Learn about the concept of a cron pipeline in Pachyderm.

November 28, 2022

A Cron pipeline is triggered by a set time interval instead of whenever new changes appear in the input repository.

About Cron Pipelines #

Use Cases #

Cron pipelines are great for tasks like:

  • Scraping websites
  • Making API calls
  • Querying a database
  • Retrieving a file from a location accessible through an S3 protocol or a File Transfer Protocol (FTP).

Behavior #

When you create a Cron pipeline, Pachyderm creates a new input data repository that corresponds to the cron input Then, Pachyderm automatically commits a timestamp file to the cron input repository at your determined interval, which triggers the pipeline.
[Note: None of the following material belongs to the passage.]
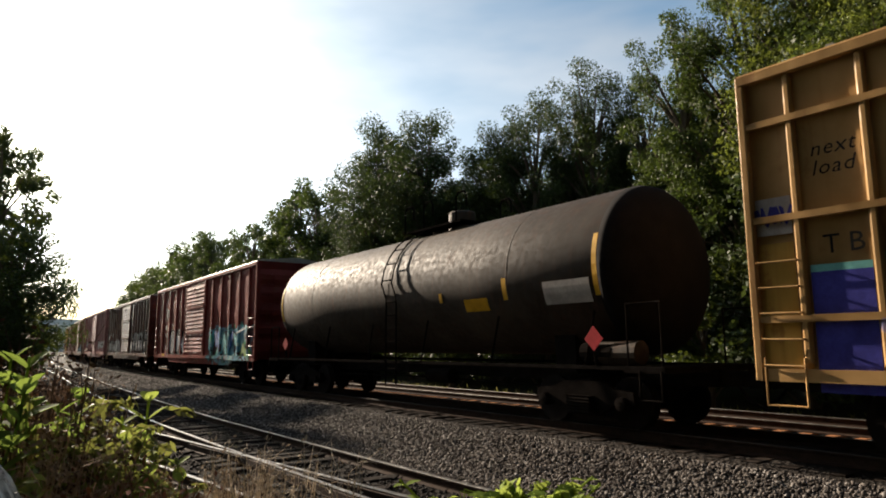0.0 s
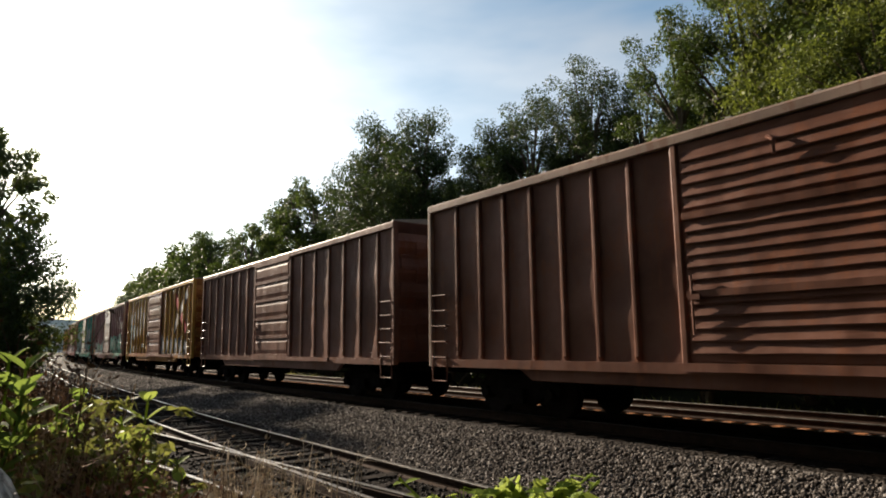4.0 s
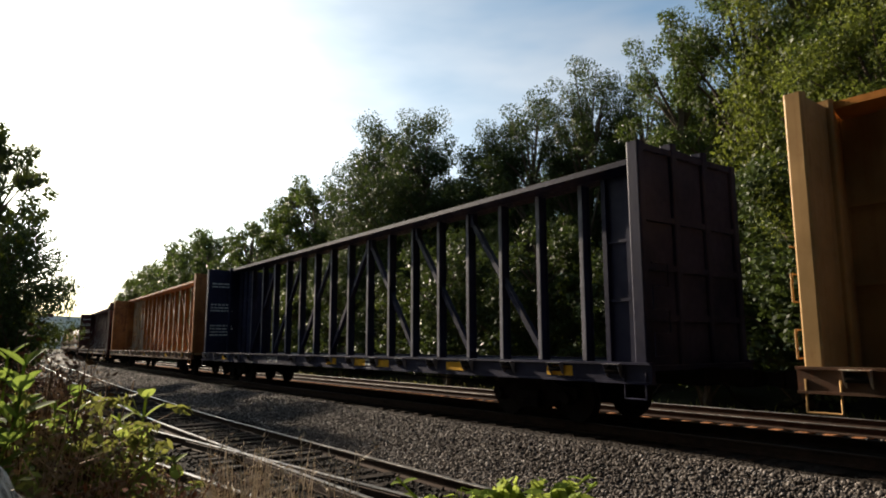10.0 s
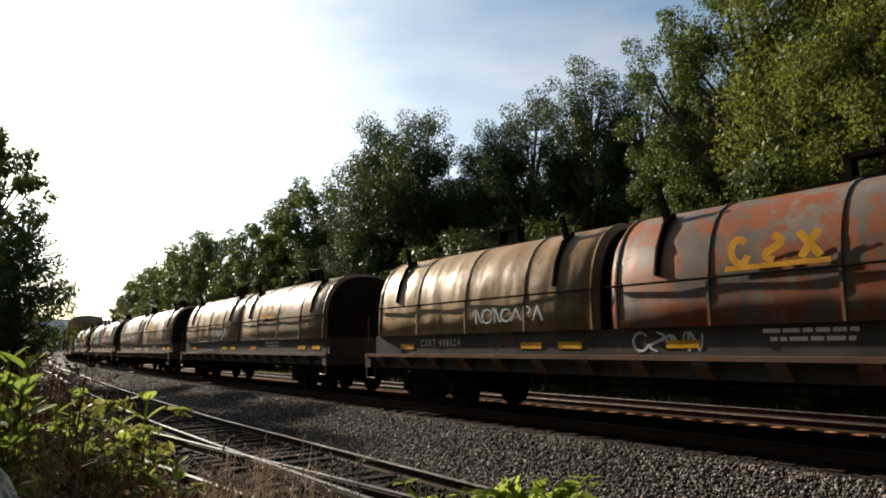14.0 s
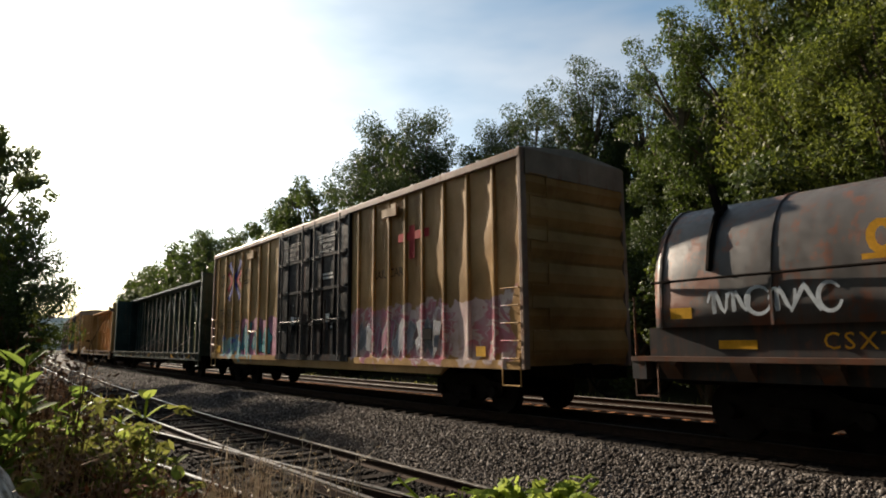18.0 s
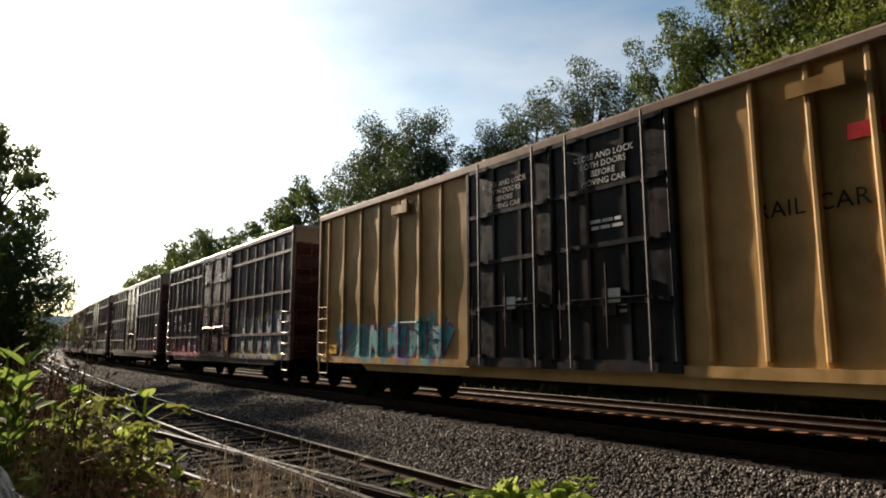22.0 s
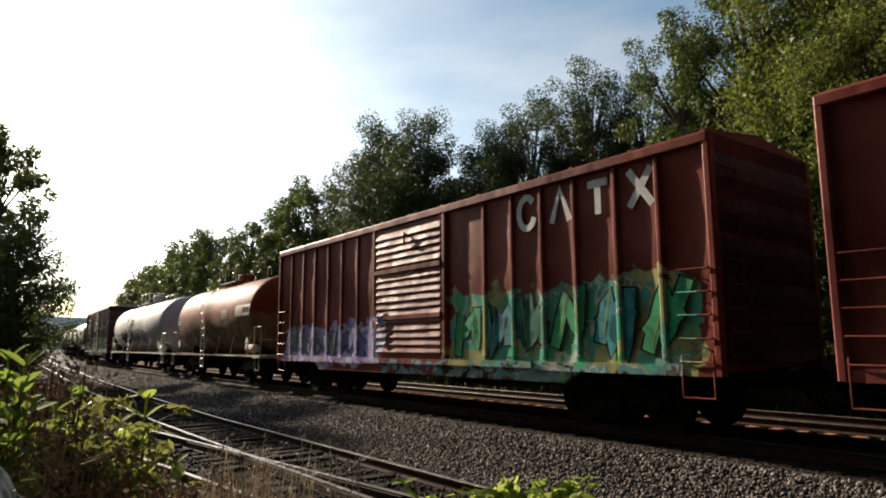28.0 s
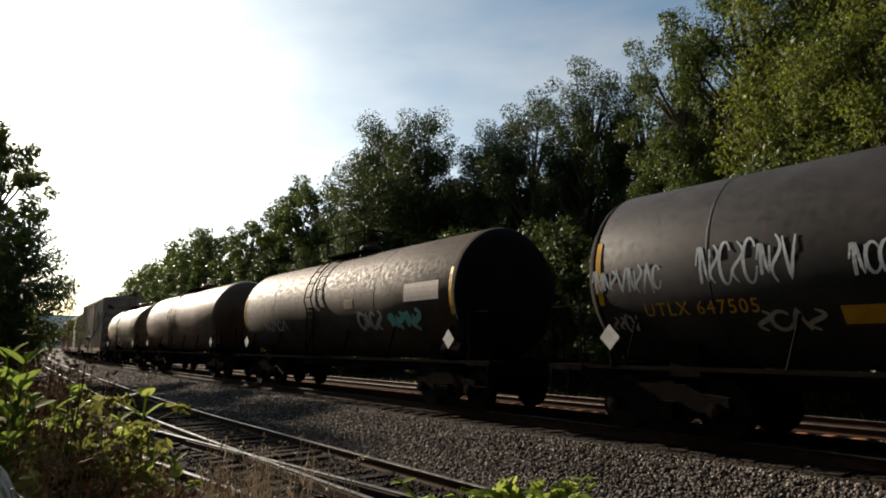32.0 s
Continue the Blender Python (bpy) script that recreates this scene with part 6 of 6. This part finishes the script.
stand(SHADY[0], -43.8, 2.9, 30, (0.8, 0.8, 0.93))
stand(SHADY[0], -54, 2.0, 130, (0.85, 0.85, 0.95))
stand(SHADY[0], -38, -2.8, 220, (1.0, 1.0, 0.9))
stand(SHADY[1], -57, 2.7, 60, (1.0, 1.0, 1.2))
stand(SHADY[1], -52, -2.6, 10, (1.2, 1.2, 1.08))
stand(SHADY[2], -72, 5.6, 0, (0.85, 0.85, 0.78))
stand(SHADY[2], -86, 7.4, 80, (0.9, 0.9, 0.72))
stand(SHADY[2], -61, 3.2, 200, (0.9, 0.9, 0.72))
stand(SHADY[2], -102, 9.4, 140, (0.9, 0.9, 0.6))
for i in range(9):
    plant_tree(FARWOOD[i % 2], -115 - i * 12, -13.5 - (i % 3) * 1.5, i * 1.3, (0.7, 0.7, 0.6))
for i in range(9):
    plant_tree(FARWOOD[i % 2], -170 - i * 11, -10.0 - (i % 4) * 1.6, i * 2.1, (0.62, 0.62, 0.42 + 0.02 * i))
for p in WOOD + MID + BUSH + FARWOOD + BLOCKWOOD + SHADY:
    # the first of each kind stands deeper in the woods
    p.matrix_basis = Matrix.Translation(spot(-20 - 11 * (len(p.name) % 5) - 9 * (WOOD + MID + BUSH + FARWOOD + BLOCKWOOD + SHADY).index(p), 31, ground_z(31)))

# far hills, their haze put into a pale blue-green colour
b = Build()
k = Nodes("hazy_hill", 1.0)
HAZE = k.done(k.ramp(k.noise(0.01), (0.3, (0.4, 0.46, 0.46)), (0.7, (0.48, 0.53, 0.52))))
ring = []
for a in np.linspace(radians(195), radians(95), 40):
    q = 31 + 4 * math.sin(a * 9) + 3 * math.sin(a * 23 + 1) + 1.5 * math.sin(a * 71)
    ring.append([(math.cos(a) * 900, math.sin(a) * 900, -20), (math.cos(a) * 900, math.sin(a) * 900, q), (math.cos(a) * 1000, math.sin(a) * 1000, q * 0.9), (math.cos(a) * 1000, math.sin(a) * 1000, -20)])
b.loft(ring)
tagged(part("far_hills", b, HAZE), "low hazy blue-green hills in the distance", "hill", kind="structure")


# ---- weeds in front of the camera ----
def leaf_shape(b, root, d, length, width, up=Vector((0, 0, 1)), fold=0.25, droop=0.35):
    """A broad pointed leaf with a folded midrib."""
    d = d.normalized()
    side = d.cross(up)
    side = side.normalized() if side.length > 1e-3 else Vector((1, 0, 0))
    nrm = side.cross(d)
    rows = []
    for f, w in ((0.0, 0.06), (0.22, 0.75), (0.5, 1.0), (0.78, 0.62), (1.0, 0.02)):
        c = root + d * length * f - Vector((0, 0, 1)) * droop * length * f * f
        e = side * width / 2 * w
        rows.append([c - e + nrm * fold * width / 2 * w, c, c + e + nrm * fold * width / 2 * w])
    return b.loft(rows, caps=False, closed=False)


def broad_weed(name, label, height, pairs, length, mat, seed, stem_mat=None):
    rng = random.Random(seed)
    root = thing(name, label, "weed", group="trackside weeds")
    b = Build()
    pts = [Vector((0, 0, -0.05))]
    for i in range(1, 6):
        pts.append(Vector((rng.uniform(-.05, .05) * i, rng.uniform(-.05, .05) * i, height * i / 5)))
    b.path(pts, 0.0055, 5)
    part("stem", b, stem_mat or mat, root)
    for i in range(pairs):
        f = 0.3 + 0.7 * (i + 0.6) / pairs
        j = min(4, int(f * 5))
        p = pts[j].lerp(pts[j + 1], f * 5 - j)
        a = i * 1.57 + rng.uniform(-0.4, 0.4)
        for k in (0, math.pi):
            d = Vector((math.cos(a + k), math.sin(a + k), rng.uniform(0.25, 0.8)))
            lf = Build()
            lf.smooth = True
            leaf_shape(lf, p, d, length * (1.1 - 0.45 * f) * rng.uniform(0.8, 1.15), length * 0.6 * (1.1 - 0.45 * f), droop=rng.uniform(0.15, 0.5))
            part("leaf", lf, mat, root)
    return root


def bushy_weed(name, label, height, stems, leaves, size, mat, seed, stem_mat, width=0.35):
    rng = np.random.default_rng(seed)
    root = thing(name, label, "weed", group="trackside weeds")
    b = Build()
    cs = []
    for i in range(stems):
        a, r = rng.random() * 6.28, rng.random() ** 0.5 * width
        tip = Vector((math.cos(a) * r * 1.5, math.sin(a) * r * 1.5, height * rng.uniform(0.65, 1.0)))
        foot = Vector((math.cos(a) * r * 0.5, math.sin(a) * r * 0.5, -0.05))
        knee = foot.lerp(tip, 0.55) + Vector(rng.normal(0, 0.04, 3))
        b.rod(foot, knee, 0.008, 4, 0.006)
        b.rod(knee, tip, 0.006, 4, 0.002)
        for f in np.linspace(0.3, 1.0, 7):
            q = foot.lerp(knee, f / 0.55) if f < 0.55 else knee.lerp(tip, (f - 0.55) / 0.45)
            e = q + Vector(rng.normal(0, 0.09, 3))
            b.rod(q, e, 0.003, 3, 0.001)
            cs.append(tuple(e))
    part("stalk_tuft", b, stem_mat, root)
    if leaves:
        v, f = leaf_cloud(rng, np.array(cs), np.full(len(cs), 0.07), leaves, size, 1.0, 0.1, 0.4)
        part("foliage", from_arrays("foliage", v, f), mat, root)
    return root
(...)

By default, each cron trigger adds a new tick file to the cron input repository, accumulating more datums over time. Optionally, you can set the overwrite flag to true to overwrite the timestamp file on each tick. To learn more about overwriting commits in Pachyderm, see Datum processing.

Required Parameters #

At minimum, a Cron pipeline must include all of the following parameters:

Parameters Description
"name" A descriptive name of the cron pipeline.
"spec" The interval between scheduled cron jobs; accepts RFC 3339 inputs, Predefined Schedules (@daily), and Intervals (@every 1h30m20s)

Callouts #

  • Avoid using intervals faster than 1-5 minutes
  • You can use never during development and manually trigger the pipeline
  • If using jsonnet, you can pass arguments like: --arg cronSpec="@every 5m"

Examples #

Every 60 Seconds #

  "input": {
    "cron": {
      "name": "tick",
      "spec": "@every 60s"
    }
  }

Daily with Overwrites #

  "input": {
    "cron": {
      "name": "tick",
      "spec": "@daily",
      "overwrite": true
    }
  }

SQL Ingest with Jsonnet #

pachctl update pipeline --jsonnet https://raw.githubusercontent.com/pachyderm/pachyderm/2.3.x/src/templates/sql_ingest_cron.jsonnet \
  --arg name=myingest \
  --arg url="mysql://root@mysql:3306/test_db" \
  --arg query="SELECT * FROM test_data" \
  --arg hasHeader=false \
  --arg cronSpec="@every 60s" \
  --arg secretName="mysql-creds" \
  --arg format=json 
📖